I had to drive my car around Seattle yesterday to run
a few errands. My downtown neighborhood is fairly self-contained but once in a
great while I need to go to the mega-hardware store or the
hiking/climbing/biking shop in Ballard. On my way home I drove through
Freemont. I was planning to stop for coffee and check out Twice Told Tales, a
used bookshop in that neighborhood. I was quickly overcome by the stress of
trying to park my car so I gave up and headed home.
It wasn’t like I needed another reason to think that
cars suck. Besides the hassle of parking, I can’t even count how many times
during my short outing my field of vision was blocked by an SUV. Even when they
are parked SUV’s are a menace to society.

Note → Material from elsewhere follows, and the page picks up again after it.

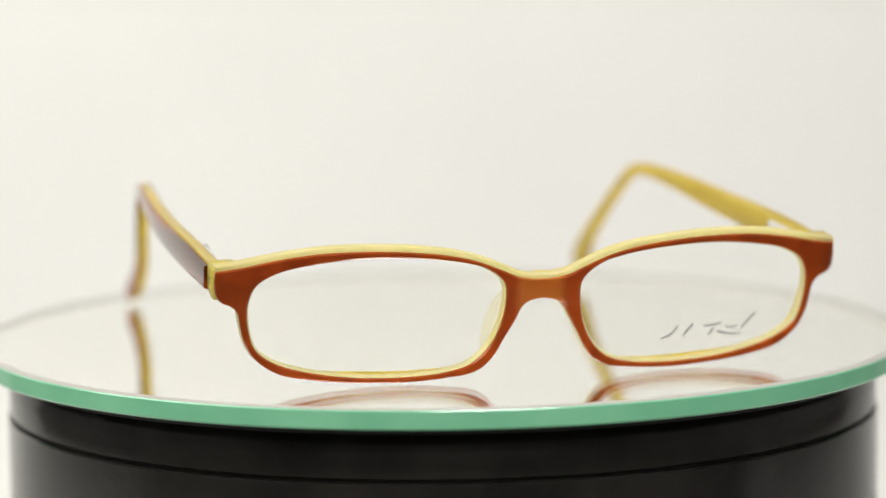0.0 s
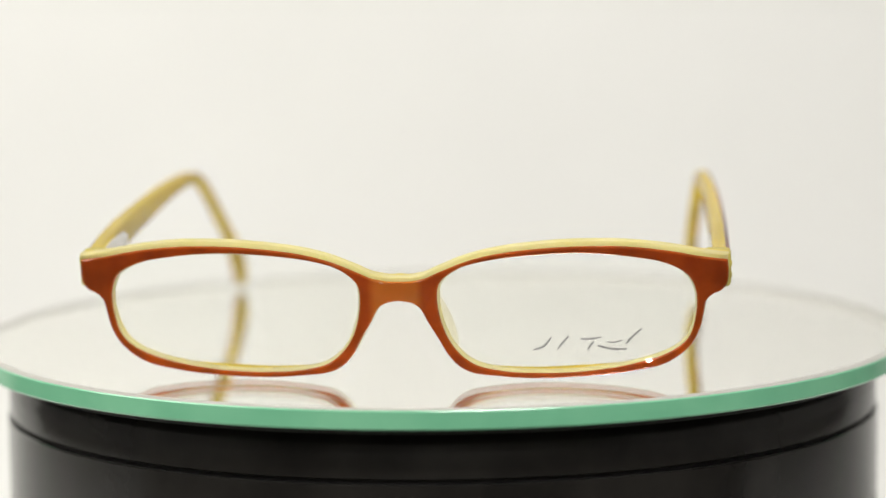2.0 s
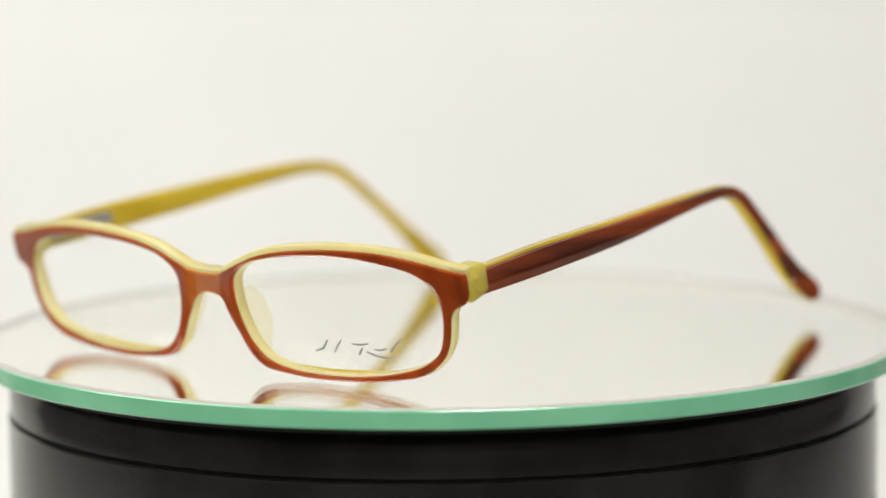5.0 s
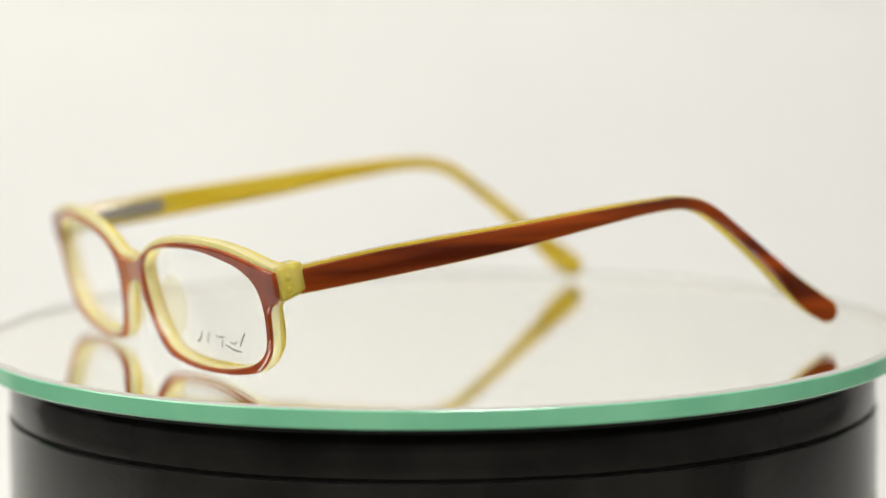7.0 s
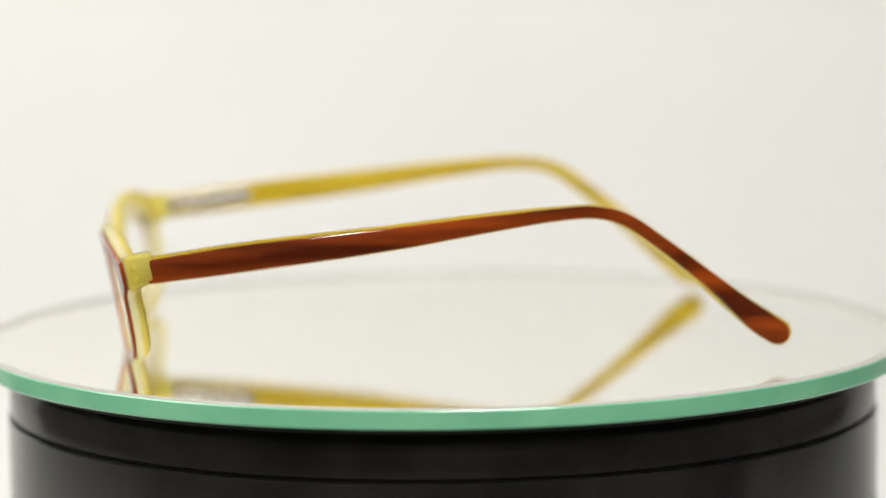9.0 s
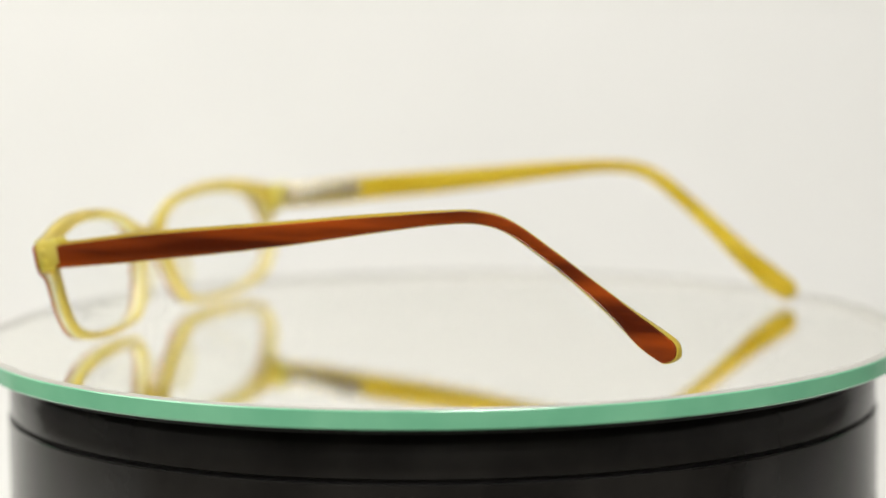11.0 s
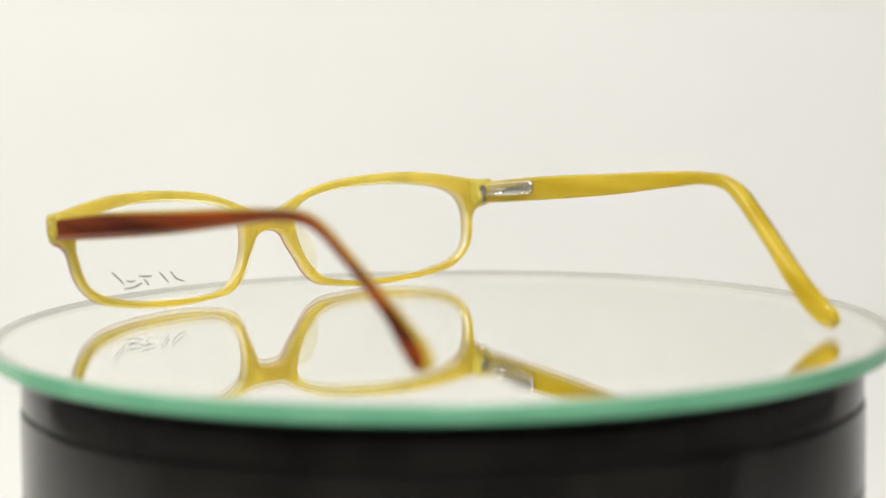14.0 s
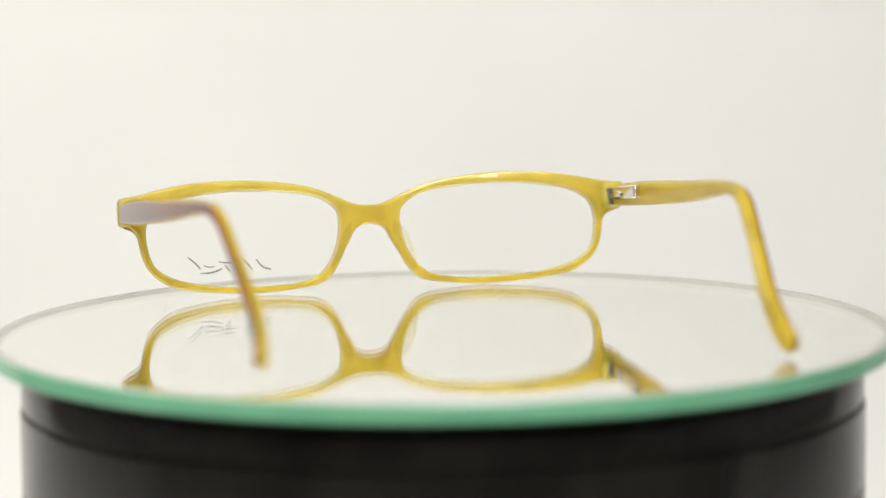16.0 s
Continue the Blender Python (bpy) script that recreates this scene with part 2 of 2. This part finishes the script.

In our “bigger is always better” culture of
consumerism, the Humvee, or Hummer, is the biggest. The Hummer is a
ridiculously large military vehicle now available in soccer mom flavors. Even
its name is absurd--hummer is another slang term for blow job. Without altering
the meaning, I suggest we change the name to the more abusive term for oral
sex. Let’s call this vehicle the Skullfuck. The logo could be some frat rat
dude wearing a ball cap on his head backwards forcing the planet earth to give
him oral sex. Special permission will be necessary as this is already the logo
of the Bush administration.
Some asswipe in my neighborhood actually owns a
Hummer/Skullfuck. How anyone could drive this preposterously large truck down a
city street and keep a straight face is way beyond my comprehension. I would be
thoroughly embarrassed to be seen in one of these escapees from a monster truck
rally. When I see one parked at a traffic light I half-expect to see a door
open and a troop of clowns come rushing out. Hummers aren’t for off-road
travel, they are clown cars.
Given the current make-up of our Congress, we won’t be
able to pass legislation to close the loophole that allows these cargo tankers
to infest our city streets. What we as citizens can do is to heap so much
vitriol and sarcasm upon SUV’s that people will no longer think that it is cool
to buy them.
The folks in marketing sell SUV’s as the vehicle for
you, the lone individualist. If I have learned one thing about our society it
is that we are all terrified to stand out from the crowd. People buy SUV’s not
because they want to stand out, but because they want to be just like everyone
else. If you want to buy into a cool image brought to you by the propagandists,
then buy a Mini Cooper. If you are going to be a lemming, then at least you can
leap off the cliff in a car that doesn't block my view of the precipice.